— start Information supplied —

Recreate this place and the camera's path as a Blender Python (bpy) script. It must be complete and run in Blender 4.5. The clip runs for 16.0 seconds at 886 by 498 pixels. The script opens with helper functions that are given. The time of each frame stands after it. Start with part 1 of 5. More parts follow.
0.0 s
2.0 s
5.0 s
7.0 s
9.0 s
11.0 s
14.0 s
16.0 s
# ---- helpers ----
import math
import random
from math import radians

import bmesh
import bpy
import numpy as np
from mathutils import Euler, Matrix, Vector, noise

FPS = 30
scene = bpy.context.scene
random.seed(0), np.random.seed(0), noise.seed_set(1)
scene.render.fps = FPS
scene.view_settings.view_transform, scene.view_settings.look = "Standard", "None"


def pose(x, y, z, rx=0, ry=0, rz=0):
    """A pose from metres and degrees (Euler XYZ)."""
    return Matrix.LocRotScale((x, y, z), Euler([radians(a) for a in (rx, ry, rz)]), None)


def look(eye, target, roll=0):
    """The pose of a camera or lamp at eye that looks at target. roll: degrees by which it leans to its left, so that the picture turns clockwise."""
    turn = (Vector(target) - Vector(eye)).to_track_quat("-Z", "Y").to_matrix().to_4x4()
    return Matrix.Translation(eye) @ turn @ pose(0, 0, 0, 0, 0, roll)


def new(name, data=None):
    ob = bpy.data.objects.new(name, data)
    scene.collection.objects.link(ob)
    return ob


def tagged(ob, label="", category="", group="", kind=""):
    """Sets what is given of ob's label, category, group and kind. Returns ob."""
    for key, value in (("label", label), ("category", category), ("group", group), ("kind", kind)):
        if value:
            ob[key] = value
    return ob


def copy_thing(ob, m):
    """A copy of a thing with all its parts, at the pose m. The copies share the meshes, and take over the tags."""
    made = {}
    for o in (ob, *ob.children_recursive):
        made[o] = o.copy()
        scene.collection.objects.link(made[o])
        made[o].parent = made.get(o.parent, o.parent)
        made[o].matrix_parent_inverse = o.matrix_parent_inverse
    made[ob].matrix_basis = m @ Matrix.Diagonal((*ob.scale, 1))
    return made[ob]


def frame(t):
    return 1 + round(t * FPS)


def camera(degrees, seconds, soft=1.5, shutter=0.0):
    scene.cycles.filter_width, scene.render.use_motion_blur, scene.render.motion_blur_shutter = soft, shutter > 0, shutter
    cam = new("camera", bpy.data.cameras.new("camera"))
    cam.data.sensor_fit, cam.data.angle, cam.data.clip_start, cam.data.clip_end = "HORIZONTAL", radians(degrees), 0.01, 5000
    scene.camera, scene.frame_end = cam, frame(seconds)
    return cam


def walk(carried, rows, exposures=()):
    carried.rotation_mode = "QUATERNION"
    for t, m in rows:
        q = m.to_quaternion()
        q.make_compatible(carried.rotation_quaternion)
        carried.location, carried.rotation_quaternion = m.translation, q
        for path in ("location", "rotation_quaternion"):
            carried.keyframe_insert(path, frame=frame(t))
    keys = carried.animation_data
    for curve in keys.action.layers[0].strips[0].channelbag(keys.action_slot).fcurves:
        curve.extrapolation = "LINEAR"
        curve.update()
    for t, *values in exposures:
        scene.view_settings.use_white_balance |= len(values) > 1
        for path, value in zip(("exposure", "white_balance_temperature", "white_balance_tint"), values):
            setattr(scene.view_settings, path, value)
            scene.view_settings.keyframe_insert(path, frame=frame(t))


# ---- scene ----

— end Information supplied —

Work to be completed:
Copy out the whole listing, exactly as written.

Result for this task:
Recreate this place and the camera's path as a Blender Python (bpy) script. It must be complete and run in Blender 4.5. The clip runs for 16.0 seconds at 886 by 498 pixels. The script opens with helper functions that are given. The time of each frame stands after it. Start with part 1 of 5. More parts follow.
0.0 s
2.0 s
5.0 s
7.0 s
9.0 s
11.0 s
14.0 s
16.0 s
# ---- helpers ----
import math
import random
from math import radians

import bmesh
import bpy
import numpy as np
from mathutils import Euler, Matrix, Vector, noise

FPS = 30
scene = bpy.context.scene
random.seed(0), np.random.seed(0), noise.seed_set(1)
scene.render.fps = FPS
scene.view_settings.view_transform, scene.view_settings.look = "Standard", "None"


def pose(x, y, z, rx=0, ry=0, rz=0):
    """A pose from metres and degrees (Euler XYZ)."""
    return Matrix.LocRotScale((x, y, z), Euler([radians(a) for a in (rx, ry, rz)]), None)


def look(eye, target, roll=0):
    """The pose of a camera or lamp at eye that looks at target. roll: degrees by which it leans to its left, so that the picture turns clockwise."""
    turn = (Vector(target) - Vector(eye)).to_track_quat("-Z", "Y").to_matrix().to_4x4()
    return Matrix.Translation(eye) @ turn @ pose(0, 0, 0, 0, 0, roll)


def new(name, data=None):
    ob = bpy.data.objects.new(name, data)
    scene.collection.objects.link(ob)
    return ob


def tagged(ob, label="", category="", group="", kind=""):
    """Sets what is given of ob's label, category, group and kind. Returns ob."""
    for key, value in (("label", label), ("category", category), ("group", group), ("kind", kind)):
        if value:
            ob[key] = value
    return ob


def copy_thing(ob, m):
    """A copy of a thing with all its parts, at the pose m. The copies share the meshes, and take over the tags."""
    made = {}
    for o in (ob, *ob.children_recursive):
        made[o] = o.copy()
        scene.collection.objects.link(made[o])
        made[o].parent = made.get(o.parent, o.parent)
        made[o].matrix_parent_inverse = o.matrix_parent_inverse
    made[ob].matrix_basis = m @ Matrix.Diagonal((*ob.scale, 1))
    return made[ob]


def frame(t):
    return 1 + round(t * FPS)


def camera(degrees, seconds, soft=1.5, shutter=0.0):
    scene.cycles.filter_width, scene.render.use_motion_blur, scene.render.motion_blur_shutter = soft, shutter > 0, shutter
    cam = new("camera", bpy.data.cameras.new("camera"))
    cam.data.sensor_fit, cam.data.angle, cam.data.clip_start, cam.data.clip_end = "HORIZONTAL", radians(degrees), 0.01, 5000
    scene.camera, scene.frame_end = cam, frame(seconds)
    return cam


def walk(carried, rows, exposures=()):
    carried.rotation_mode = "QUATERNION"
    for t, m in rows:
        q = m.to_quaternion()
        q.make_compatible(carried.rotation_quaternion)
        carried.location, carried.rotation_quaternion = m.translation, q
        for path in ("location", "rotation_quaternion"):
            carried.keyframe_insert(path, frame=frame(t))
    keys = carried.animation_data
    for curve in keys.action.layers[0].strips[0].channelbag(keys.action_slot).fcurves:
        curve.extrapolation = "LINEAR"
        curve.update()
    for t, *values in exposures:
        scene.view_settings.use_white_balance |= len(values) > 1
        for path, value in zip(("exposure", "white_balance_temperature", "white_balance_tint"), values):
            setattr(scene.view_settings, path, value)
            scene.view_settings.keyframe_insert(path, frame=frame(t))


# ---- scene ----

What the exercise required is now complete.